What others think of my taste makes little difference to me (although I confess I can’t quite bring myself to read graphic novels on the bus). Instead, what matters is that the work shows some skill. The over-maligned Stephen King, for instance, is a master at pacing and observation of Americana – two skills that are usually missing from the academic’s checklist for greatness, but which average readers reward unconsciously by purchasing his work.
However, the books I re-read the most are those that are not only give aesthetic pleasure, but also reinforce my world view. Three books (or series) in particular come to mind: T. H. White’s The Once and Future King, which shaped my sense of right and wrong; J. R. R. Tolkien’s The Lord of the Rings, from which I learned the core values of endurance and rising to the occasion; and Patrick O’Brian’s Jack Aubrey and Stephen Maturin novels, which idealize friendship and a detached but amused view of the world while also offering historical adventure in the 19th century British navy.

Probably, you could gauge my character very accurately, not only from the common nature of these books – none, notably, have a modern or mundane setting – but also from the number of times I’ve re-read them. White I’ve re-read at least a dozen times since childhood, and Tolkien – the last time I checked – over 33 times, a number that astonishes me as I write it. By contrast, I have only read the twenty or so novels in O’Brian’s series three times through, but, then, I came to them much later that the other two, and they probably amount to two or three times the words of White’s and Tolkien’s classics. I’m re-reading O’Brian now, savoring favorite lines (“Jack, you have debauched my sloth”) and finding new subtleties.

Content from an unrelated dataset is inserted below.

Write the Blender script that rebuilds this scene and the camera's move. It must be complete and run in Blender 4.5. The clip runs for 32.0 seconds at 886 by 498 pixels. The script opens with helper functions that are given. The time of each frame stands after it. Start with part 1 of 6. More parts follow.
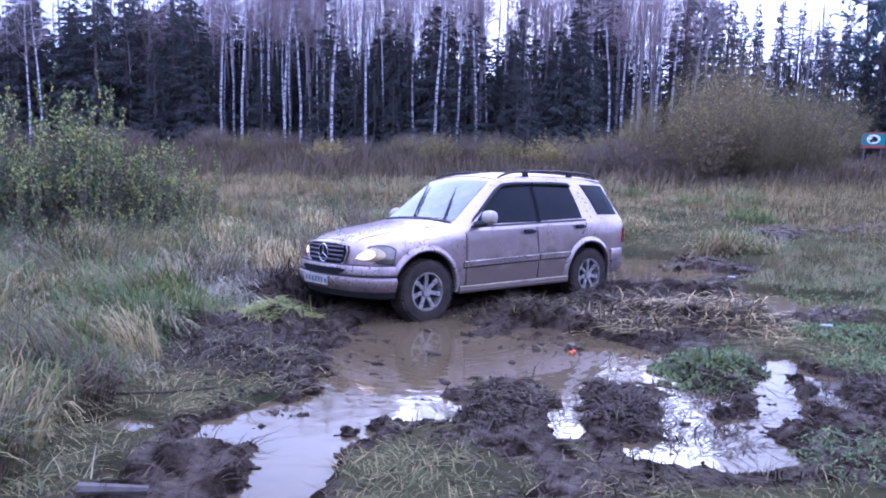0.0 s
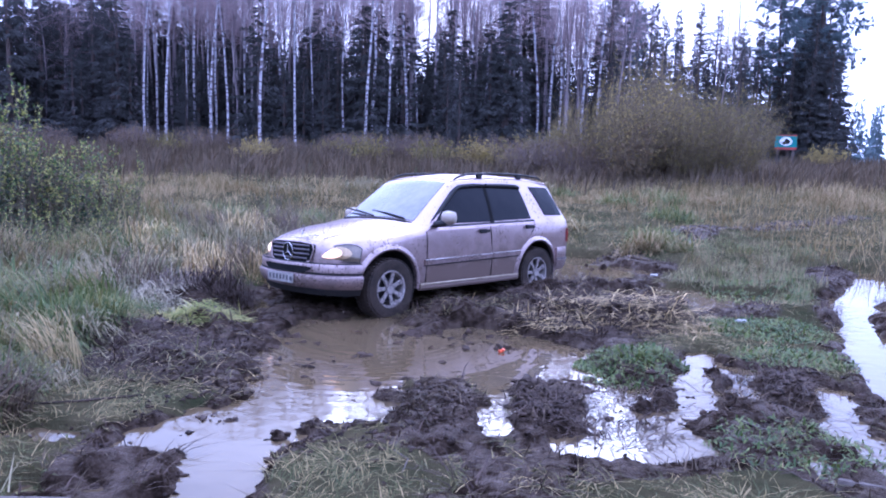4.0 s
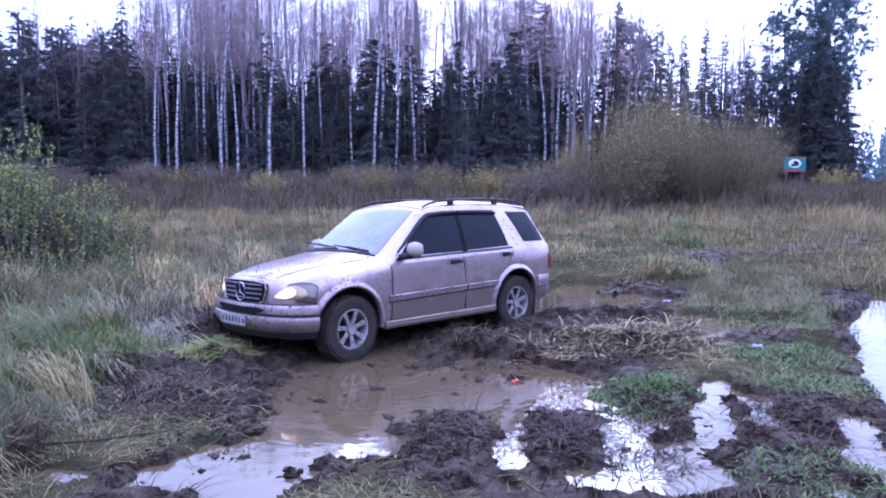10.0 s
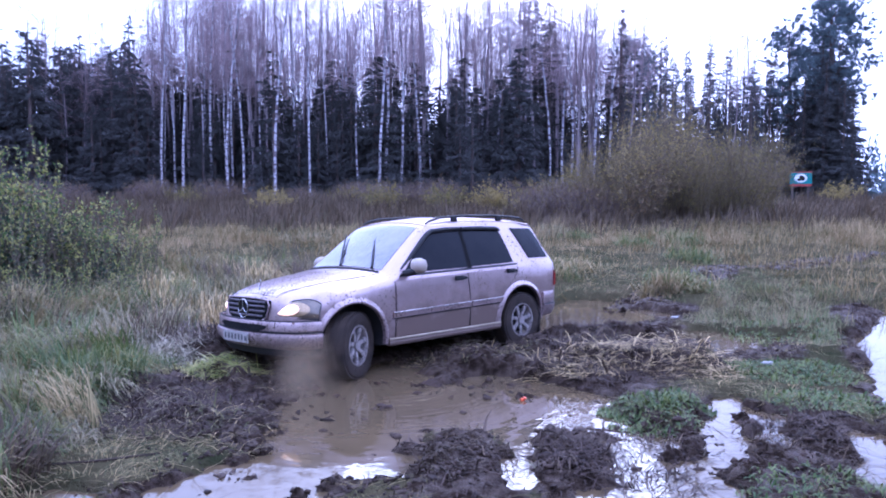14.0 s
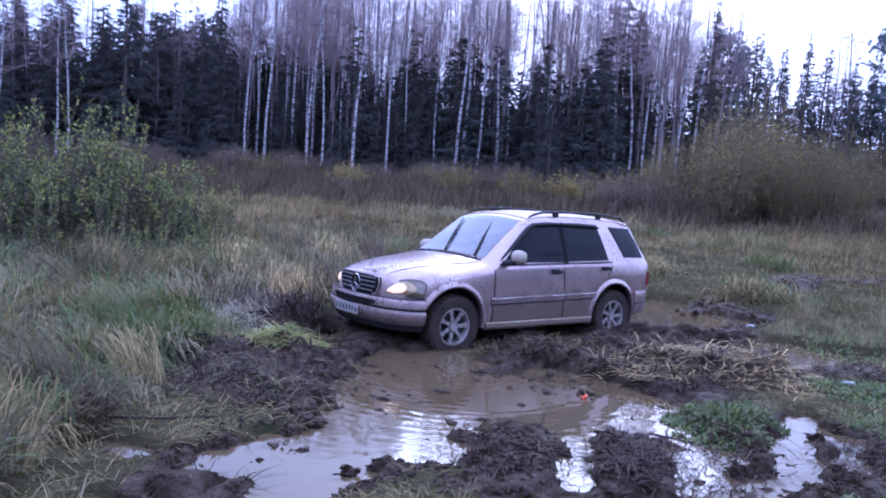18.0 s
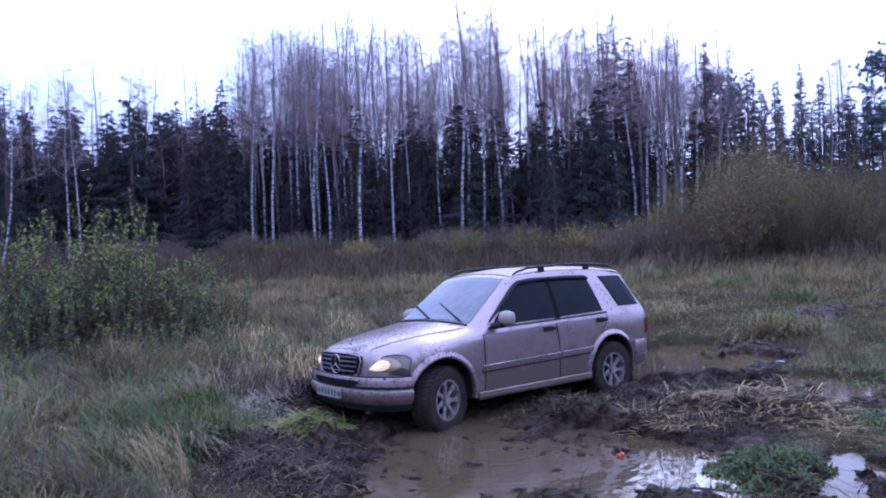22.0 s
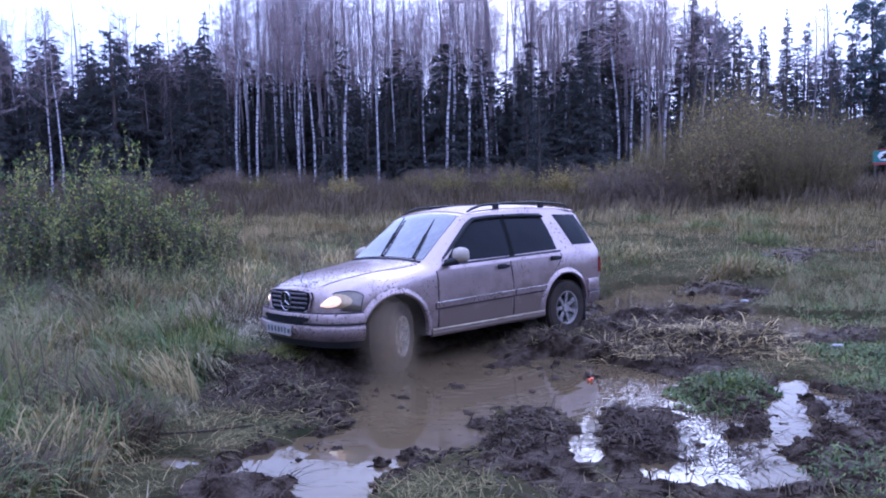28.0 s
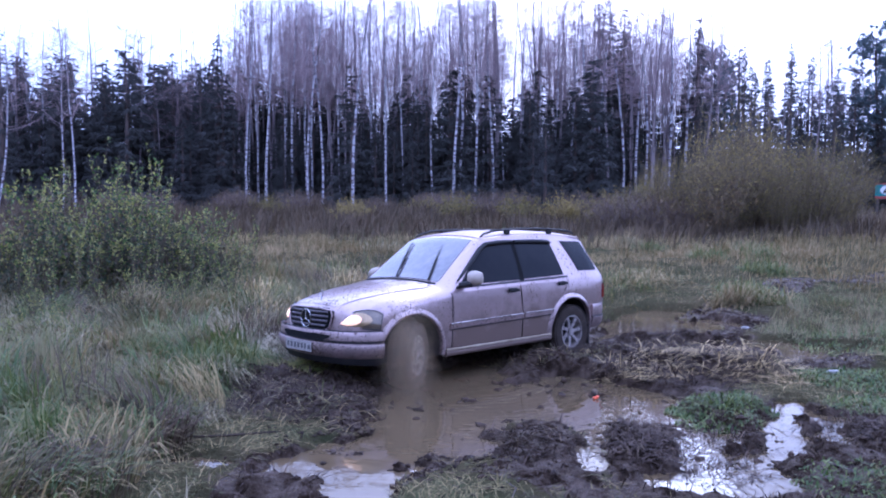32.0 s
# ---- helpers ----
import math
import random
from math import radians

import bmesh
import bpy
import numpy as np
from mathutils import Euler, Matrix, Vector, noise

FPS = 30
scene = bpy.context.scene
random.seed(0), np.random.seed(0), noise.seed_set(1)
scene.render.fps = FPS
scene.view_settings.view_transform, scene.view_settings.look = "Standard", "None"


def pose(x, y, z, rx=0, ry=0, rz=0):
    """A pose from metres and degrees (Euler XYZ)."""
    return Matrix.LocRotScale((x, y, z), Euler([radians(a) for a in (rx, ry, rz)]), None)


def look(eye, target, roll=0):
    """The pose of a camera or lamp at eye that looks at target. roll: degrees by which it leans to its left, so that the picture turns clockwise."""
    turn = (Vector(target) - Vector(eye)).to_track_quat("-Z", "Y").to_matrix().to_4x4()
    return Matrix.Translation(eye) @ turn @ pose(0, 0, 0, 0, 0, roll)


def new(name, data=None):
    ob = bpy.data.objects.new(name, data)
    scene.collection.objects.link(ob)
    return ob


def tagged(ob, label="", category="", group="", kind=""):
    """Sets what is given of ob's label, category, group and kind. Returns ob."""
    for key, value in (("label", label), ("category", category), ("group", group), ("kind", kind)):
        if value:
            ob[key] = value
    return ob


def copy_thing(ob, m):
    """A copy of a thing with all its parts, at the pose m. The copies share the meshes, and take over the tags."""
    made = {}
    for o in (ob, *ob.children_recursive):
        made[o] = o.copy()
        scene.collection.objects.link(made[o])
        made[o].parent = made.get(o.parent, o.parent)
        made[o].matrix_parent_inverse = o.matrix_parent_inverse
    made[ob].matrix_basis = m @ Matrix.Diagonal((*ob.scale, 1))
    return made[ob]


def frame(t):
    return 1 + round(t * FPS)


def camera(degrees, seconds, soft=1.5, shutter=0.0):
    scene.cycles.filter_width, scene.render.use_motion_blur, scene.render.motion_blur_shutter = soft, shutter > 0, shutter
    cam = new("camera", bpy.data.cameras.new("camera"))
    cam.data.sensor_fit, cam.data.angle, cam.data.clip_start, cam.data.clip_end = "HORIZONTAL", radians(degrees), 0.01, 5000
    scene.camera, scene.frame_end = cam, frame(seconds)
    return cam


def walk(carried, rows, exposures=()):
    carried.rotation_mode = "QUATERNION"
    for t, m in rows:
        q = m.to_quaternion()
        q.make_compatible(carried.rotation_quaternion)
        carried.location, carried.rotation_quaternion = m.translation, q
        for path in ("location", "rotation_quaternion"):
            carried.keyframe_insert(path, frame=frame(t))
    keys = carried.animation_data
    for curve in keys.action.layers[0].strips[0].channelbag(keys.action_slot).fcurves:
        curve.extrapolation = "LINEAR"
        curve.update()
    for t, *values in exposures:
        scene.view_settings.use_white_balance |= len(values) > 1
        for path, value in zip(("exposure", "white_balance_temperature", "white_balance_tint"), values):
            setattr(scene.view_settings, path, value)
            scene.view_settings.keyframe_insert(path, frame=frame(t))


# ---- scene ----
cam = camera(60.9, 32.0, 1.95, 0.4)
PATH = [
    (0, pose(-0.001, 0.047, 1.901, 82.69, -1.17, 0.58)),
    (0.5, pose(0.054, 0.004, 1.895, 82.63, -1.82, -0.49)),
    (1, pose(0.002, 0.001, 1.892, 82.44, -1.81, -4.84)),
    (1.5, pose(0.025, -0.008, 1.913, 82.21, -2.13, -4.83)),
    (2, pose(0.026, -0.005, 1.920, 82.28, -1.98, -4.75)),
    (2.5, pose(0.023, -0.007, 1.921, 82.61, -2.07, -4.46)),
    (4.5, pose(0.013, -0.006, 1.925, 82.83, -0.99, -4.96)),
    (5, pose(0.016, 0.004, 1.926, 83.02, -0.65, -5.29)),
    (5.5, pose(0.015, 0.013, 1.927, 83.45, -0.85, -4.52)),
    (6, pose(0.010, 0.012, 1.931, 83.70, -1.31, -3.76)),
    (6.5, pose(-0.000, 0.027, 1.932, 84.22, -1.55, -2.57)),
    (7, pose(0.008, 0.027, 1.935, 84.55, -1.65, -2.34)),
    (7.5, pose(0.003, 0.012, 1.937, 84.72, -1.60, -2.88)),
    (8, pose(0.012, 0.013, 1.941, 85.46, -0.81, -3.37)),
    (8.5, pose(0.016, 0.003, 1.939, 84.99, -0.57, -4.14)),
    (9, pose(0.000, 0.000, 1.950, 84.78, -0.34, -3.76)),
    (9.5, pose(0.017, 0.009, 1.943, 84.82, -0.21, -4.06)),
    (10, pose(0.013, 0.012, 1.940, 84.97, -0.17, -3.96)),
    (10.5, pose(0.013, 0.014, 1.940, 85.07, -0.27, -3.94)),
    (11, pose(0.021, 0.015, 1.939, 85.12, 0.01, -4.38)),
    (11.5, pose(0.034, 0.023, 1.940, 85.24, 0.60, -4.50)),
    (12, pose(0.020, 0.031, 1.952, 85.82, 0.50, -4.93)),
    (12.5, pose(0.012, 0.055, 1.961, 85.91, 0.07, -4.27)),
    (13, pose(0.010, 0.037, 1.955, 86.20, 0.45, -4.42)),
    (13.5, pose(0.005, 0.043, 1.954, 86.67, 0.36, -4.10)),
    (14, pose(-0.001, 0.045, 1.949, 86.18, 0.07, -3.57)),
    (14.5, pose(0.009, 0.057, 1.951, 86.37, 0.67, -3.11)),
    (16.5, pose(0.040, 0.161, 1.942, 87.00, 1.45, -3.13)),
    (17, pose(0.028, 0.174, 1.932, 86.22, 1.32, -2.44)),
    (17.5, pose(-0.012, 0.219, 1.928, 85.86, 0.27, 0.48)),
    (18, pose(0.005, 0.191, 1.941, 84.80, -3.93, 2.06)),
    (18.5, pose(0.089, 0.204, 1.964, 87.95, -0.77, -2.07)),
    (19, pose(0.050, 0.213, 1.958, 89.38, 0.40, -4.54)),
    (19.5, pose(0.061, 0.204, 1.951, 90.08, 0.25, -5.49)),
    (20, pose(0.074, 0.217, 1.971, 88.36, 0.80, -5.85)),
    (20.5, pose(0.078, 0.223, 1.970, 89.10, 2.07, -6.04)),
    (21, pose(0.012, 0.242, 1.970, 89.22, 1.79, -2.81)),
    (21.5, pose(0.017, 0.257, 1.980, 89.99, 3.47, 0.35)),
    (22, pose(0.006, 0.231, 1.981, 89.72, 2.12, 2.77)),
    (22.5, pose(-0.026, 0.231, 1.961, 89.10, 2.21, 4.18)),
    (23, pose(-0.027, 0.217, 1.956, 87.38, 0.20, 6.05)),
    (23.5, pose(-0.037, 0.196, 1.958, 87.73, -0.63, 2.75)),
    (24, pose(-0.084, 0.148, 1.961, 87.46, -0.54, -0.46)),
    (24.5, pose(-0.076, 0.100, 1.952, 88.35, -0.02, 0.90)),
    (26.5, pose(0.014, -0.229, 1.991, 85.94, 0.71, 2.86)),
    (27, pose(-0.008, -0.269, 1.993, 84.57, 1.51, 3.70)),
    (27.5, pose(-0.004, -0.301, 1.991, 84.71, 1.15, 2.35)),
    (28, pose(-0.028, -0.304, 1.991, 85.12, 1.09, 1.51)),
    (28.5, pose(-0.073, -0.325, 1.998, 85.58, 1.14, 0.88)),
    (29, pose(-0.122, -0.342, 2.011, 87.90, 1.62, 2.14)),
    (29.5, pose(-0.006, -0.520, 1.982, 84.73, 2.09, 4.12)),
    (30, pose(0.038, -0.579, 2.001, 86.04, 1.06, 2.81)),
    (30.5, pose(-0.077, -0.606, 2.012, 87.98, 0.49, -0.36)),
    (31, pose(-0.130, -0.649, 2.007, 87.09, 0.24, 0.11)),
    (31.5, pose(-0.167, -0.671, 2.005, 87.94, -1.17, 1.18)),
    (32, pose(-0.150, -0.727, 1.995, 86.92, -0.21, 1.82)),
]
EXPOSURES = [(0, 1.05), (14.5, 0.95), (17, 0.68), (18, 0.58), (19, 0.52), (19.5, 0.3), (20, 0.2), (21, 0.18), (23, 0.2), (25, 0.36), (28, 0.55), (32, 0.65)]
walk(cam, PATH, [(t, s - 0.12, 4420, 33 if t < 16 else 29.5) for t, s in EXPOSURES])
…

The chances are, I’ll re-read all three – to say nothing of other favorites – many times in the rest of my life. However, I doubt I’ll re-read any of them as many times again as I already have. As I grow older, I am more jealous of time, and more aware of all that I have still to read. In fact, probably a new book has to impress me more than my classics did before I’ll re-read it in preference to moving on to something new. But a change of heart or a prolonged illness might change that, and, even if they don’t, I still expect many hours of pleasure ahead with my old favorites.